* [SUPPLIED INFORMATION]
------------------------------------------------------------------------

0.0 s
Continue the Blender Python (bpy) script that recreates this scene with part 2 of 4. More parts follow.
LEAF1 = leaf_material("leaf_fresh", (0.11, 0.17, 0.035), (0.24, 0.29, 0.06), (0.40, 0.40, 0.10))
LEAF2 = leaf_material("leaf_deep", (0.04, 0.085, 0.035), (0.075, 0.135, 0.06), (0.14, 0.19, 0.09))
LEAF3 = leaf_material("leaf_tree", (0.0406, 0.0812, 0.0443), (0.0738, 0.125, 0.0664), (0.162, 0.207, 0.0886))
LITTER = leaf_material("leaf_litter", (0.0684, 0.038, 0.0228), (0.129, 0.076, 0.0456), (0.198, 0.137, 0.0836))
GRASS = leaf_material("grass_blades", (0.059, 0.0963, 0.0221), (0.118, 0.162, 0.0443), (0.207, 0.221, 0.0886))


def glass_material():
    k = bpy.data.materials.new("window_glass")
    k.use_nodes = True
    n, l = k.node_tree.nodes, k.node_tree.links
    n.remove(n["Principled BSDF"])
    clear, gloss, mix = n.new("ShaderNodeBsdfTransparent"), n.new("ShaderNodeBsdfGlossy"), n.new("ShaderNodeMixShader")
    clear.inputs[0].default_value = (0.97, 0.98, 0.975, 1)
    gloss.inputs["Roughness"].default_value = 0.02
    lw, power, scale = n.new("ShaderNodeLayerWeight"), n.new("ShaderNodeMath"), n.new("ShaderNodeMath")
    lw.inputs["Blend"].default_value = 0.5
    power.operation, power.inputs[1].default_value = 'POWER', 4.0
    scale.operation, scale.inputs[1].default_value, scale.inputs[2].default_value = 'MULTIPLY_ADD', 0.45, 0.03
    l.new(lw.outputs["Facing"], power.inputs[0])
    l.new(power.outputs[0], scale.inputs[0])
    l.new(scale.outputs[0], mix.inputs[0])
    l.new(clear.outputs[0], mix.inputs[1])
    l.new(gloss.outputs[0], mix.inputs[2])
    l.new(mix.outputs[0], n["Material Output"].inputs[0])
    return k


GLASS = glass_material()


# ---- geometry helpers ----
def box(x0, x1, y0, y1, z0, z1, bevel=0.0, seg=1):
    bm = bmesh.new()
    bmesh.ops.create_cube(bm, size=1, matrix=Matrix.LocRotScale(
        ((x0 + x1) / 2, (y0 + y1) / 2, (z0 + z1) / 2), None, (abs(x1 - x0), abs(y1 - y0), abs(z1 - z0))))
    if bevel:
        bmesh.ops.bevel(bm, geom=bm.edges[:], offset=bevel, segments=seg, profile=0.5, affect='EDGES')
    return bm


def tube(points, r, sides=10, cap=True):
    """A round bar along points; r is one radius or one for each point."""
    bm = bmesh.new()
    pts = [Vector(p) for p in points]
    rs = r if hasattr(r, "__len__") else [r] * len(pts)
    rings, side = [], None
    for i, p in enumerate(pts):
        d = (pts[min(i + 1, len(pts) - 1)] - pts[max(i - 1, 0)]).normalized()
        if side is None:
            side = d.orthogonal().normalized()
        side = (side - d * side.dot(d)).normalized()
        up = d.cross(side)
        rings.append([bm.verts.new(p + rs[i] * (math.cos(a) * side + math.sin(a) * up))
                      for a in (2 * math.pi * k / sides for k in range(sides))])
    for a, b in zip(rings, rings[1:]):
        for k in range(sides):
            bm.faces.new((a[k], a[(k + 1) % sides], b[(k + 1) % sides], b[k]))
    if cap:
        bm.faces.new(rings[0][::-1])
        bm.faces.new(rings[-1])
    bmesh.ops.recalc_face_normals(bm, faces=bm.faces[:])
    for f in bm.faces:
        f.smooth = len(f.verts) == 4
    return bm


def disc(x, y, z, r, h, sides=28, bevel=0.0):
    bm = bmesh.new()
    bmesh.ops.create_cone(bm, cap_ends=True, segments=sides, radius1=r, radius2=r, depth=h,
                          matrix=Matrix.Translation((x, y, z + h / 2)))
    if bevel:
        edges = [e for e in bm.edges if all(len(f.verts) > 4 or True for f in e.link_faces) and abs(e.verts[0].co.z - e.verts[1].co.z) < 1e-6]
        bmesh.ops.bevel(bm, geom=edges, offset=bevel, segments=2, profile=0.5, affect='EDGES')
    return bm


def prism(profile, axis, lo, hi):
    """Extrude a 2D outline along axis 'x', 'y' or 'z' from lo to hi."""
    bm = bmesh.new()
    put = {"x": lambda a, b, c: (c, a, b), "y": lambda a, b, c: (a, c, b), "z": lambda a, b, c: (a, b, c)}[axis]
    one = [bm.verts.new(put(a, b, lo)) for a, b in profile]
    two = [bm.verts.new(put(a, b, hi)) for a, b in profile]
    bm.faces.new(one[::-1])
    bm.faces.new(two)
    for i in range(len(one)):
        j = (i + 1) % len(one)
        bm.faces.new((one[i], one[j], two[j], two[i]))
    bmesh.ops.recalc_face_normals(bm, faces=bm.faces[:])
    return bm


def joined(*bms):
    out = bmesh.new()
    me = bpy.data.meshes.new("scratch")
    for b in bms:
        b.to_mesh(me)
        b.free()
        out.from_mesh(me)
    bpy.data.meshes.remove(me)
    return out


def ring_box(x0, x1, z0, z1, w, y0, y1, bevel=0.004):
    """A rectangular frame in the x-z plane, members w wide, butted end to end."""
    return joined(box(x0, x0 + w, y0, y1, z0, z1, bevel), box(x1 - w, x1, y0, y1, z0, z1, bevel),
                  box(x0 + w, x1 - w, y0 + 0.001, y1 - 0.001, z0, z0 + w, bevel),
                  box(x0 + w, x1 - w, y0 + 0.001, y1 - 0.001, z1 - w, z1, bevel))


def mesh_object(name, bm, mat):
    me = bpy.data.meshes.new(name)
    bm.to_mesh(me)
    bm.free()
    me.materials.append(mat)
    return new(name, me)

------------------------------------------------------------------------

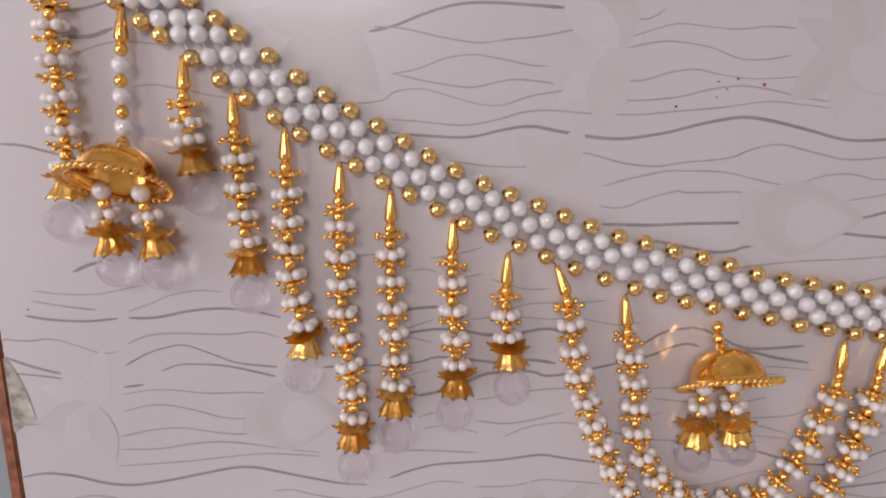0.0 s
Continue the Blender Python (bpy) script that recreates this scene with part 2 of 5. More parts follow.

------------------------------------------------------------------------

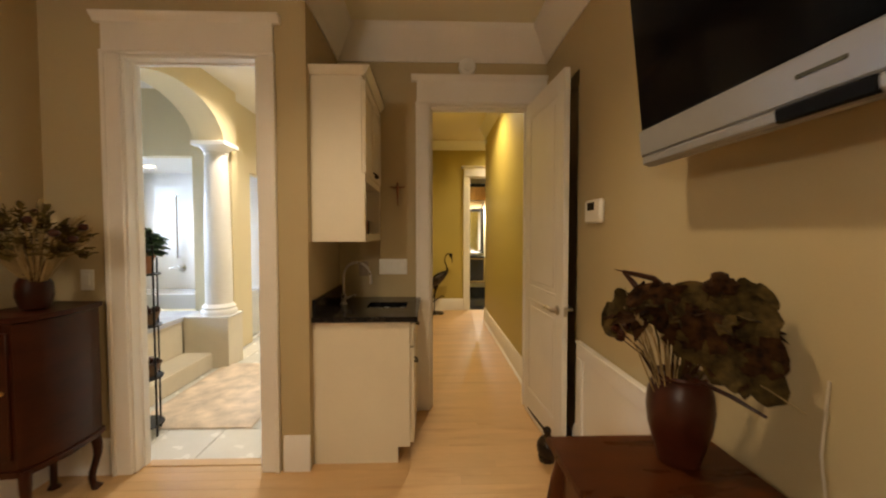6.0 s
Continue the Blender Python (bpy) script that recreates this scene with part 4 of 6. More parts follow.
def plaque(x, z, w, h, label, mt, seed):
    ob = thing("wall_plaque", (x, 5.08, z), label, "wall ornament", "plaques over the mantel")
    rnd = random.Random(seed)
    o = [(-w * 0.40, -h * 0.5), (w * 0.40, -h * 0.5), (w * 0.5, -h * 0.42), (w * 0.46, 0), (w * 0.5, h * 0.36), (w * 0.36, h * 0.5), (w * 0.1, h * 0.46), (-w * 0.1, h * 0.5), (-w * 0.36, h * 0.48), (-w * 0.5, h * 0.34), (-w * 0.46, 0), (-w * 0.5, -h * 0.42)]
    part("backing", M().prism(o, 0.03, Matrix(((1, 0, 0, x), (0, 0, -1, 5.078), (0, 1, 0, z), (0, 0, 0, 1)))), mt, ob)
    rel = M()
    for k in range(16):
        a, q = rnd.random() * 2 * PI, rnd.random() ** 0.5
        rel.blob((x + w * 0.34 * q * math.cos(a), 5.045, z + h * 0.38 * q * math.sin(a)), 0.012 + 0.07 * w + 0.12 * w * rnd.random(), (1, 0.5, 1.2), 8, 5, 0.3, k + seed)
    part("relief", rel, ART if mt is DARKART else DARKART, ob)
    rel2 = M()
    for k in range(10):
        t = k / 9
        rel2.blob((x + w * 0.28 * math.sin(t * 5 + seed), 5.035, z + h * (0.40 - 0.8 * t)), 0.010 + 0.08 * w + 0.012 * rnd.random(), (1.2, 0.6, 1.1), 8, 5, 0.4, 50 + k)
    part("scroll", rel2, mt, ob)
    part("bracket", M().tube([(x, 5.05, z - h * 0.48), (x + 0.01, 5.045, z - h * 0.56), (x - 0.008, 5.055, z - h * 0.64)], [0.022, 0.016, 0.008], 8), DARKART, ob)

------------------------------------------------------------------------

* [WHAT IS ASKED]
Output exactly one stretch of the listing: from the line containing "4. More parts follow." through the line containing "(0.207, 0.221, 0.0886))", both end lines included.

* [RESPONSE TO THE TASK]
Continue the Blender Python (bpy) script that recreates this scene with part 2 of 4. More parts follow.
LEAF1 = leaf_material("leaf_fresh", (0.11, 0.17, 0.035), (0.24, 0.29, 0.06), (0.40, 0.40, 0.10))
LEAF2 = leaf_material("leaf_deep", (0.04, 0.085, 0.035), (0.075, 0.135, 0.06), (0.14, 0.19, 0.09))
LEAF3 = leaf_material("leaf_tree", (0.0406, 0.0812, 0.0443), (0.0738, 0.125, 0.0664), (0.162, 0.207, 0.0886))
LITTER = leaf_material("leaf_litter", (0.0684, 0.038, 0.0228), (0.129, 0.076, 0.0456), (0.198, 0.137, 0.0836))
GRASS = leaf_material("grass_blades", (0.059, 0.0963, 0.0221), (0.118, 0.162, 0.0443), (0.207, 0.221, 0.0886))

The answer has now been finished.